Records

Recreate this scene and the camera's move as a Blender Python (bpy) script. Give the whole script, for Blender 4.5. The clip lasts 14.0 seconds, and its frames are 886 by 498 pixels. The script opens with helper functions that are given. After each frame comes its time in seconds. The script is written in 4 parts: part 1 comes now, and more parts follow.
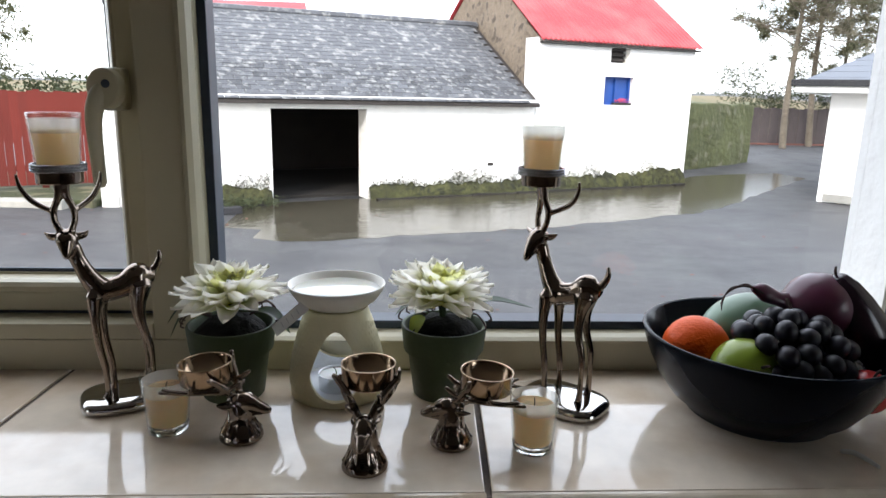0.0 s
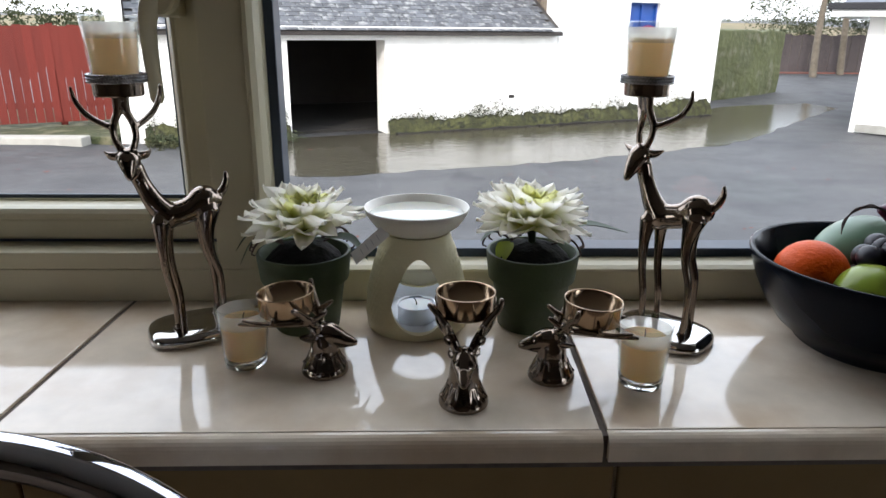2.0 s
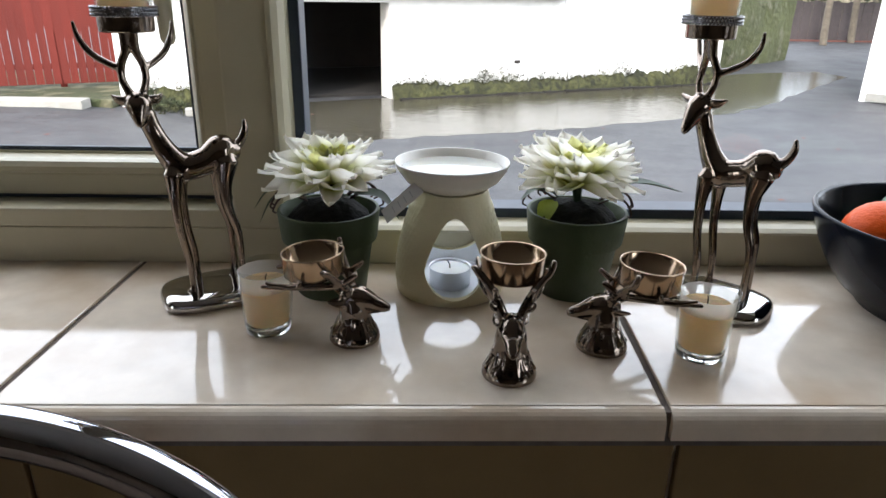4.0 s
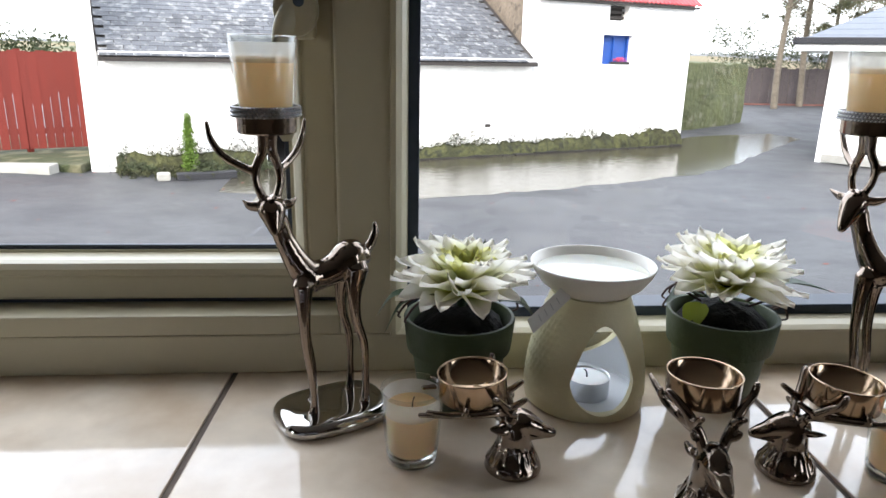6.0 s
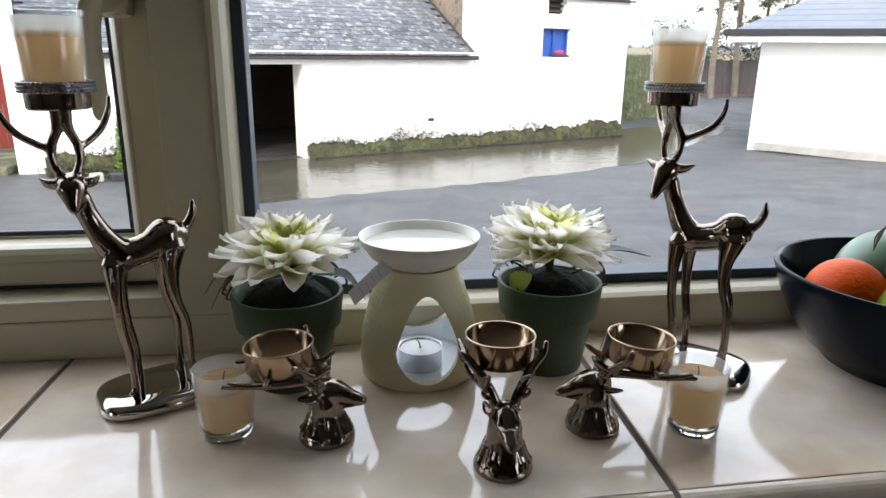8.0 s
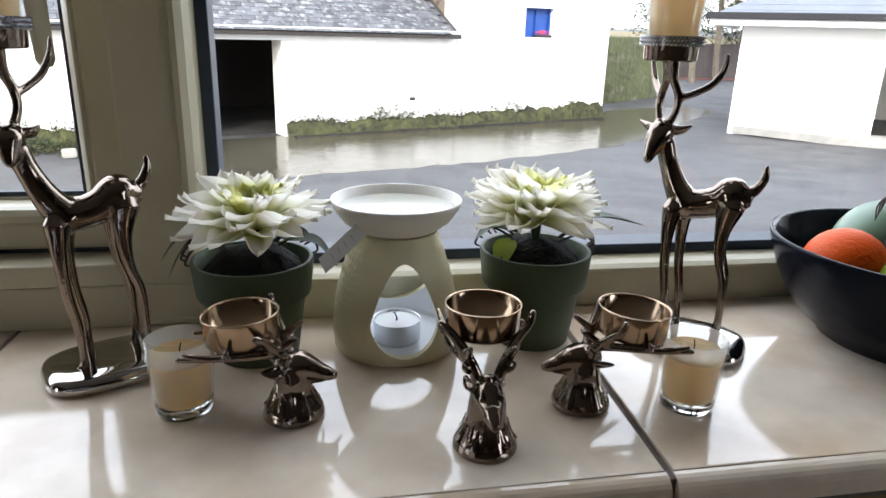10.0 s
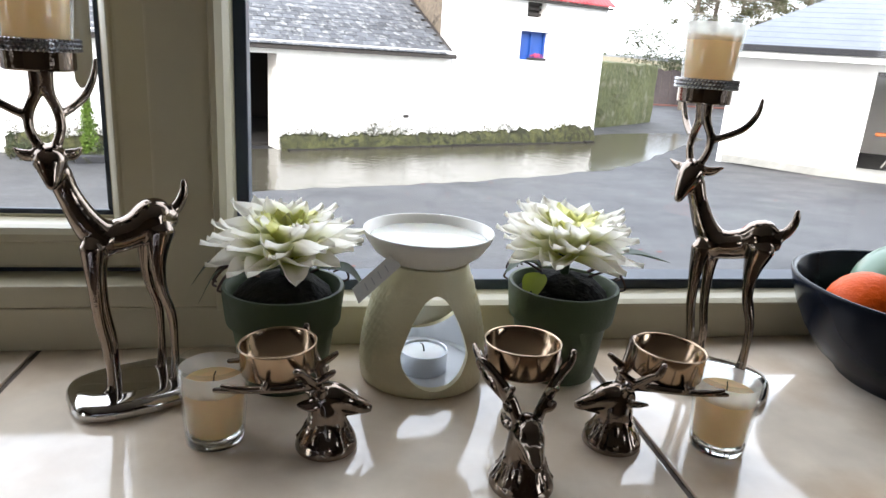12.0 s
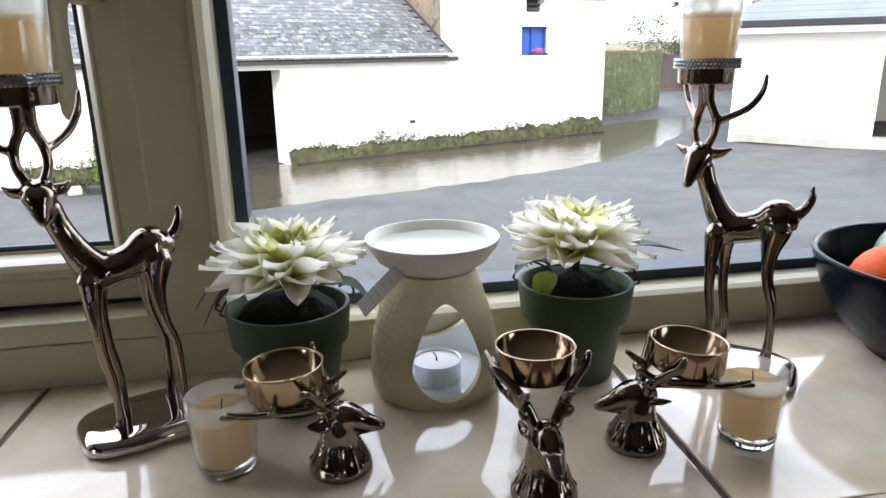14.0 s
==
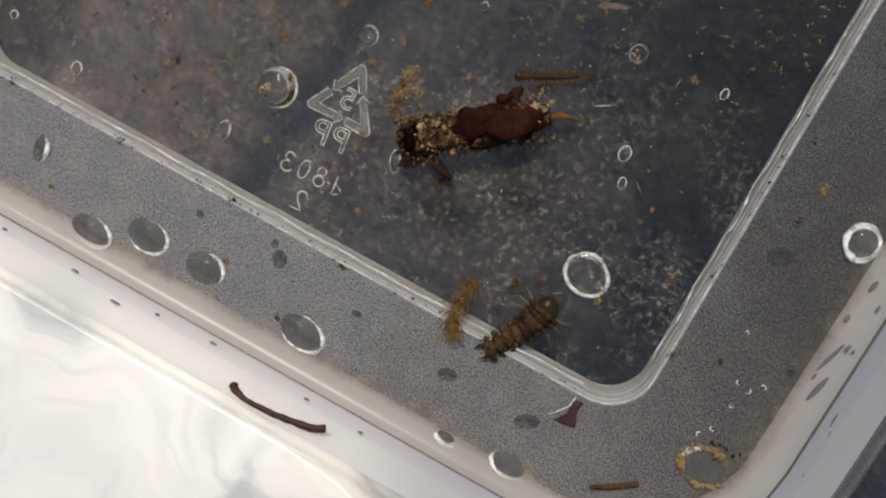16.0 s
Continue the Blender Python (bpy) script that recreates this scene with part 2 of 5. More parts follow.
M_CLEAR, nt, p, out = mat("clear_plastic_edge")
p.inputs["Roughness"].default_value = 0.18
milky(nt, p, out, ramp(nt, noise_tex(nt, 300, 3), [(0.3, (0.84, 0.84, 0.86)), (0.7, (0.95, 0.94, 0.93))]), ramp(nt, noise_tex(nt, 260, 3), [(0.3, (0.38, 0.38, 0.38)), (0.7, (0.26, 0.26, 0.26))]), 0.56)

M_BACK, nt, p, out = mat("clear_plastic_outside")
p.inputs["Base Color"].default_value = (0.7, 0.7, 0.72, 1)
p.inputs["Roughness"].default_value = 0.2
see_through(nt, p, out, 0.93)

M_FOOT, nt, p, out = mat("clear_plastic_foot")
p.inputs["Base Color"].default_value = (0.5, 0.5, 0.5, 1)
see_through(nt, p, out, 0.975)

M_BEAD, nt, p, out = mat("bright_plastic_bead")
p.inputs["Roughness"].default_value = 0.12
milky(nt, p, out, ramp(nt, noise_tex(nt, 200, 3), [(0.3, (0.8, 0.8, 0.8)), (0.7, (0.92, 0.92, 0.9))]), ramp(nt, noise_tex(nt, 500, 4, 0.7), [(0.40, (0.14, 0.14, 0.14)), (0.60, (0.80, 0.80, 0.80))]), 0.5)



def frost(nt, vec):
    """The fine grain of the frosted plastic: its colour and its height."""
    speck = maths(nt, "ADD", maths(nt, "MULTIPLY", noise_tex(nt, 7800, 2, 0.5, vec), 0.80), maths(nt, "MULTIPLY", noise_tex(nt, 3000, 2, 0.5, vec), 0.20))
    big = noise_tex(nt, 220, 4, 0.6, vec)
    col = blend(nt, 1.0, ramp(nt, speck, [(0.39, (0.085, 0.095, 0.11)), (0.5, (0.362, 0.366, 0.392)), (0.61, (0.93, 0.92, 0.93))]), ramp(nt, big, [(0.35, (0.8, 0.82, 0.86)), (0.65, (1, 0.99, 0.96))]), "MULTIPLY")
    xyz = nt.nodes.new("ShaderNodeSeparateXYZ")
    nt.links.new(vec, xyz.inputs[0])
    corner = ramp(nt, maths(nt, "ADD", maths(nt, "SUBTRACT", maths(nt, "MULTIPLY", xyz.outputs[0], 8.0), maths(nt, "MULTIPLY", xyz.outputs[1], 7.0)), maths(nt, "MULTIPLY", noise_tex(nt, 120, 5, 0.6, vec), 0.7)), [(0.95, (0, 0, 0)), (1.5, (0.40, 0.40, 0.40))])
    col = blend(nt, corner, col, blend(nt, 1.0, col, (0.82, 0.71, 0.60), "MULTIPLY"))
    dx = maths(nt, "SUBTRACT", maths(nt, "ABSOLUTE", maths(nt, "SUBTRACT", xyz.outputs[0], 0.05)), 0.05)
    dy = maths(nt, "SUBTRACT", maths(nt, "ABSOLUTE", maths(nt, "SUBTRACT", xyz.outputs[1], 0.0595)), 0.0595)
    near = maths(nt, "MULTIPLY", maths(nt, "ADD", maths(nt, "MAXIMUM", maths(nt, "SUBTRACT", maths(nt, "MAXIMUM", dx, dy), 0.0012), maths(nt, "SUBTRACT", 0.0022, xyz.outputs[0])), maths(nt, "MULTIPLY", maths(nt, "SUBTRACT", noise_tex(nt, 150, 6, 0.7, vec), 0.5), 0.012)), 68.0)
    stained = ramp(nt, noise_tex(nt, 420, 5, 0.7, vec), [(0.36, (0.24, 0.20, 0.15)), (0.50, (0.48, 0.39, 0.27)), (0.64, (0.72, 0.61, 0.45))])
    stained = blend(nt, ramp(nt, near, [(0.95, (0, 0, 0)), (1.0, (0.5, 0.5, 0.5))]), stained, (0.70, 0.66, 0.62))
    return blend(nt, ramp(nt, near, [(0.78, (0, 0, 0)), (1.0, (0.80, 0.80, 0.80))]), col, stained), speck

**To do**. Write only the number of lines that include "parts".

**Written response**. 2